3) What is “double taxation,” and does it always happen in a C-corp?
Double taxation generally refers to corporate income being taxed at the corporate level and then taxed again when distributed as dividends to shareholders. It typically occurs when the corporation pays dividends; it is less relevant when profits are retained or paid out as deductible compensation, subject to compliance constraints.
4) Do S-corp shareholders avoid payroll taxes entirely?
No. Shareholders who work in the business must receive reasonable wages subject to payroll taxes. Properly structured distributions may not be subject to payroll taxes, but wages still are.
5) Who cannot be an S-corp shareholder?
S-corps generally cannot have nonresident alien shareholders, and many entity types are not eligible. S-corps also have a shareholder limit and must generally maintain one class of stock for economic rights.
6) Can an S-corp issue preferred stock?
Typically no. S-corps generally must have one class of stock for economic rights, which limits the ability to create preferred economic terms that are common in venture financing.
7) Which structure is usually better for raising venture capital?
C-corps are commonly preferred for venture capital because they allow multiple classes of stock, flexible equity terms, and broader shareholder eligibility.

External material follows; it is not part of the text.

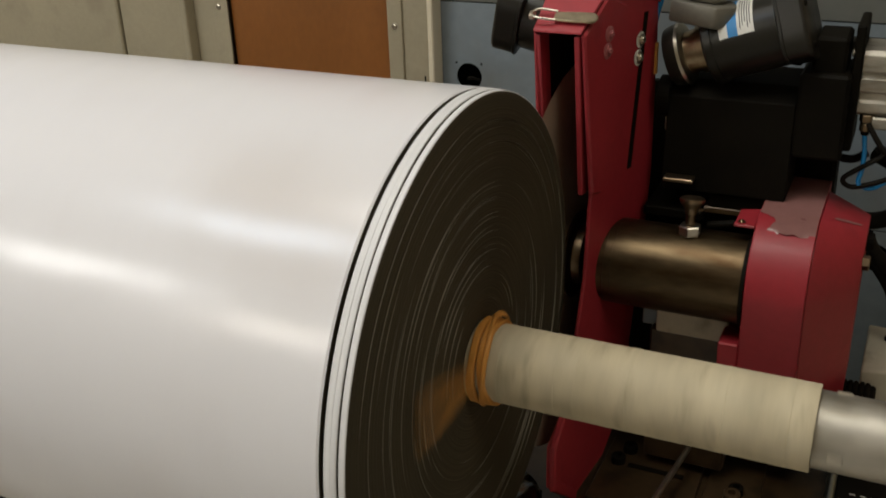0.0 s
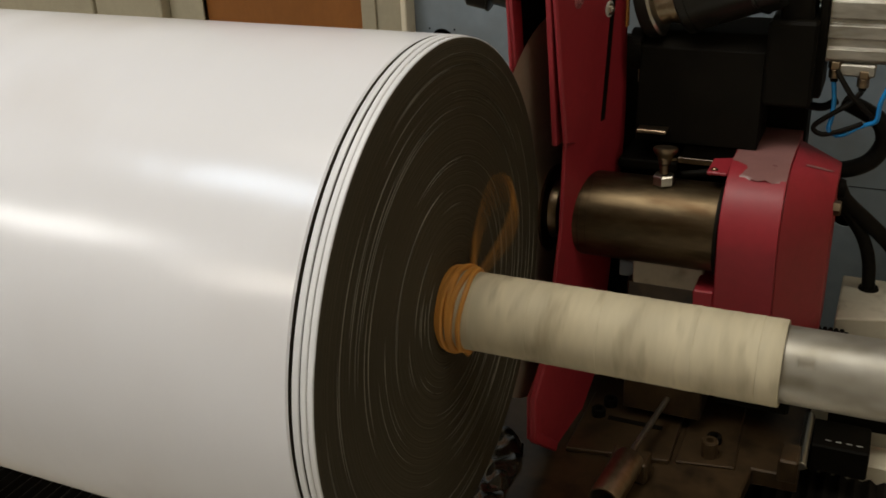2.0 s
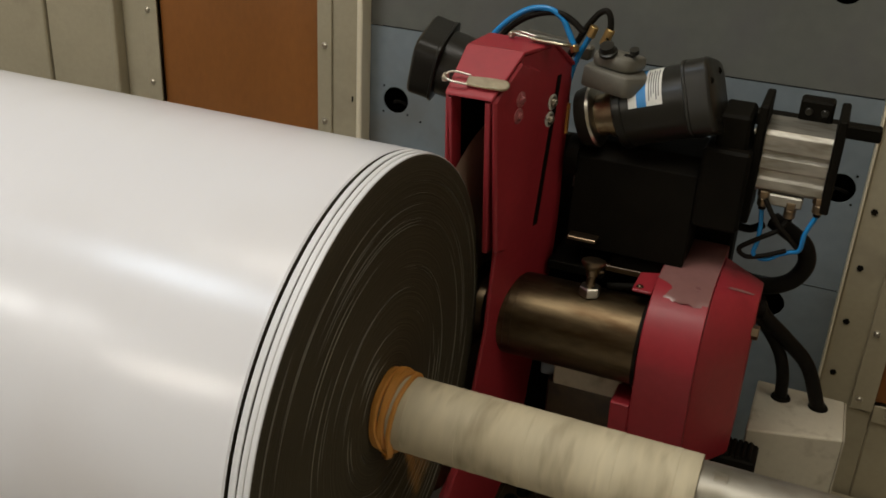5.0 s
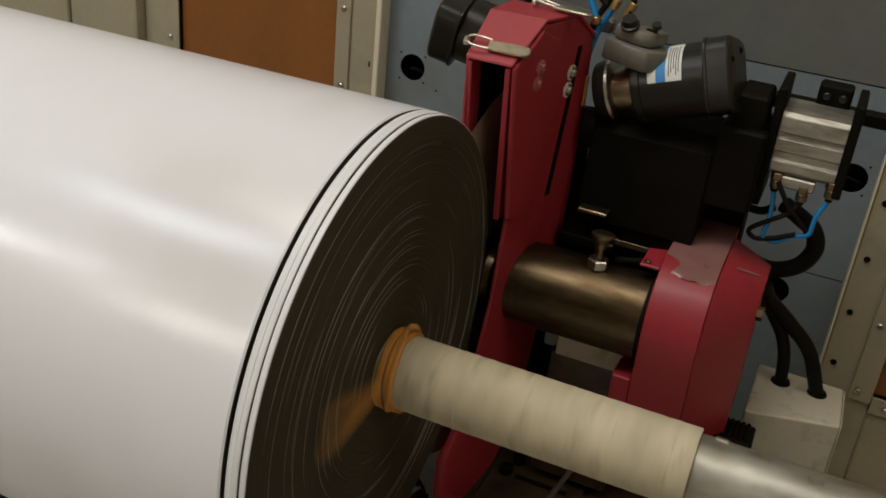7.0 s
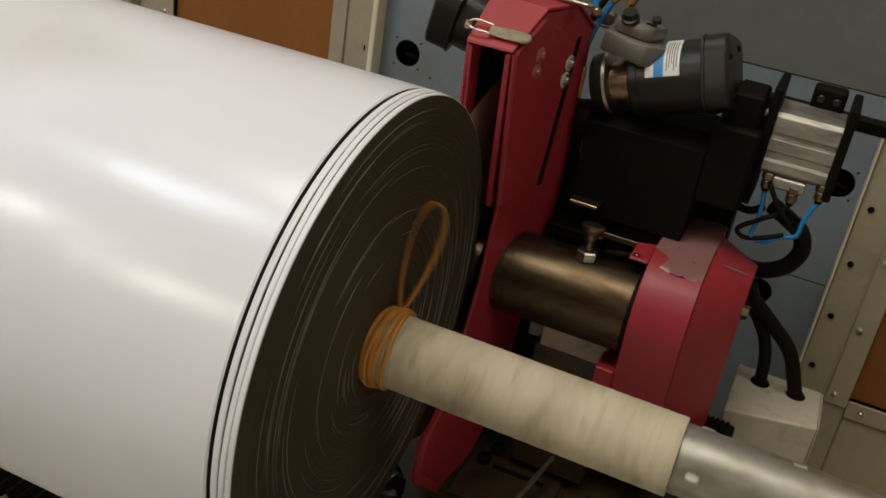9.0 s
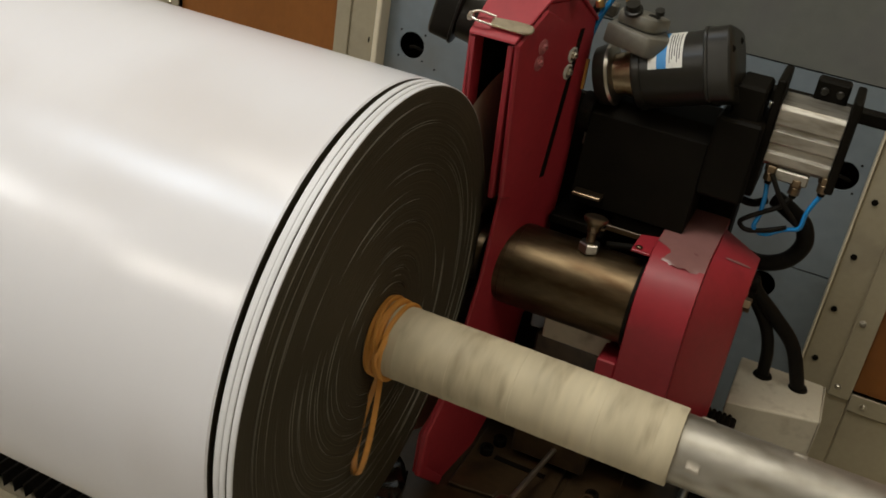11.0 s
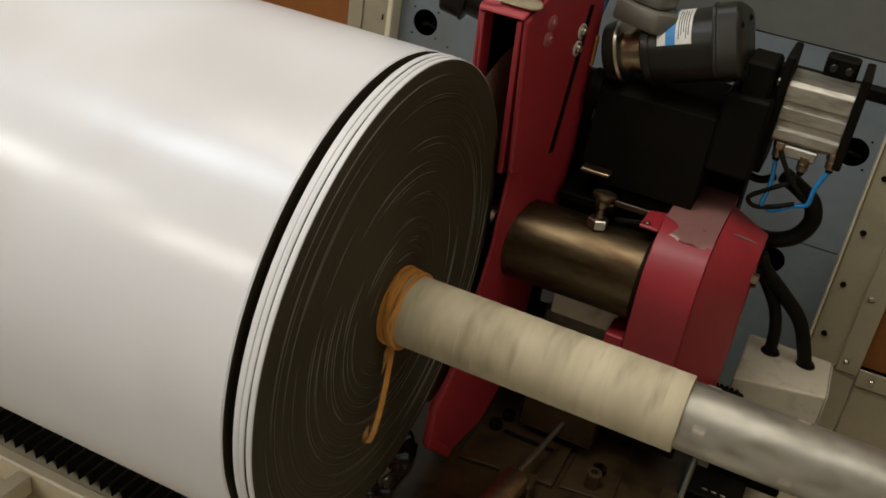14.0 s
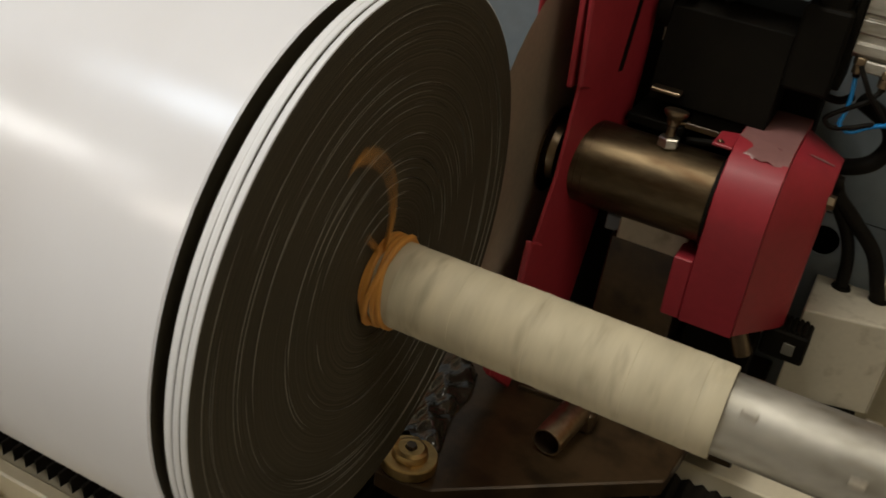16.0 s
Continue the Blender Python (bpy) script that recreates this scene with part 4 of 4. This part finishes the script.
def settle(ob):
    """Moves a rider's origin to the middle of its base; its parts stay where they are."""
    kids = list(ob.children) if ob.data is None else [ob]
    pts = [k.location + v.co for k in kids for v in k.data.vertices]
    base = Vector([(min(p[i] for p in pts) + max(p[i] for p in pts)) / 2 for i in (0, 1)] + [min(p[2] for p in pts)])
    if ob.data:
        ob.data.transform(Matrix.Translation(-base))
    for k in ob.children:
        k.location -= base
    return base


RIDERS = [(ob, settle(ob)) for ob in MOVERS]


# ---------------------------------------------------------------- motion
# whole turns of the roll at the given seconds, counted when the loose loop stands up
TURNS = [(0.10, 0), (1.20, 3), (2.30, 6), (3.40, 9), (6.01, 16), (7.10, 19), (7.46, 20), (11.58, 31), (12.31, 33), (12.69, 34), (14.58, 39), (15.31, 41), (15.68, 42)]


# how far the long loop runs ahead of the core, in turns, over one turn
SWING = [(0.0, 0.0), (0.13, -0.03), (0.18, -0.02), (0.24, 0.10), (0.32, 0.15), (0.37, 0.14), (0.45, 0.09), (0.52, 0.05), (0.60, 0.0), (0.66, 0.01), (0.73, 0.045), (0.78, 0.095), (0.84, 0.085), (0.92, 0.02), (1.0, 0.0)]


def turns(t):
    a = [p[0] for p in TURNS]
    i = max(0, min(len(a) - 2, sum(1 for q in a if q <= t) - 1))
    (t0, n0), (t1, n1) = TURNS[i], TURNS[i + 1]
    return n0 + (n1 - n0) * (t - t0) / (t1 - t0)


def motions():
    spin = [(k / 15, pose(*AX) @ pose(0, 0, 0, -360 * turns(k / 15))) for k in range(241)]
    for ob in (ROLL, CORE, SHAFT, RBAND):
        walk(ob, spin)
    # the long loop lags over the top, drops ahead of the core and hangs back below it
    def lead(p):
        a = [q[0] for q in SWING]
        i = max(k for k in range(len(a) - 1) if a[k] <= p)
        (p0, d0), (p1, d1) = SWING[i], SWING[i + 1]
        return d0 + (d1 - d0) * (p - p0) / (p1 - p0)
    walk(LOOPS[0], [(k / 30, pose(0, 0, 0, -360 * lead(turns(k / 30) % 1.0))) for k in range(481)])
    # the short loop lies along the coils until it works loose
    root = pose(0.006, 0, 0, 188)
    flat, half, out = root @ pose(0, 0, 0.037, 104), root @ pose(0, 0, 0.042, 40), root @ pose(0, 0, 0.044, 8)
    walk(LOOSE, [(0, flat), (14.0, flat), (14.5, half), (14.8, out), (16.0, out)])
    # the cut opens as the knife goes deeper
    walk(SLICES[0], [(t, pose(d, 0, 0)) for t, d in ((0.0, 0.0), (9.0, 0.0), (12.0, -0.0018), (12.5, -0.0014), (14.0, -0.0032), (14.5, -0.0040), (15.0, -0.0022), (15.5, -0.0052), (16.0, -0.0040))])
    for ob in SLICES[1:]:
        walk(ob, [(t, pose(d, 0, 0)) for t, d in ((0.0, -0.0040), (3.5, -0.0040), (6.0, -0.0039), (9.0, -0.0036), (12.5, -0.0026), (14.5, 0.0), (16.0, 0.0015))])
    for ob, base in RIDERS:
        walk(ob, [(t, pose(base.x, base.y + d, base.z)) for t, d in FEED])


motions()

8) Does the S-corp election change state corporate compliance requirements?
No. The S-corp election is a tax classification. State corporate law requirements—annual reports, registered agent, corporate records, and governance—still apply.
9) Can a single-owner business be an S-corp or C-corp?
Yes. A corporation can have one shareholder. The decision then focuses on tax treatment, payroll obligations for an owner-employee, and long-term growth plans.
10) How do S-corps and C-corps handle business losses?
S-corp losses generally pass through to shareholders (subject to basis, at-risk, and other limitations). C-corp losses generally remain at the corporate level and may be used under corporate tax rules rather than directly offsetting a shareholder’s personal income.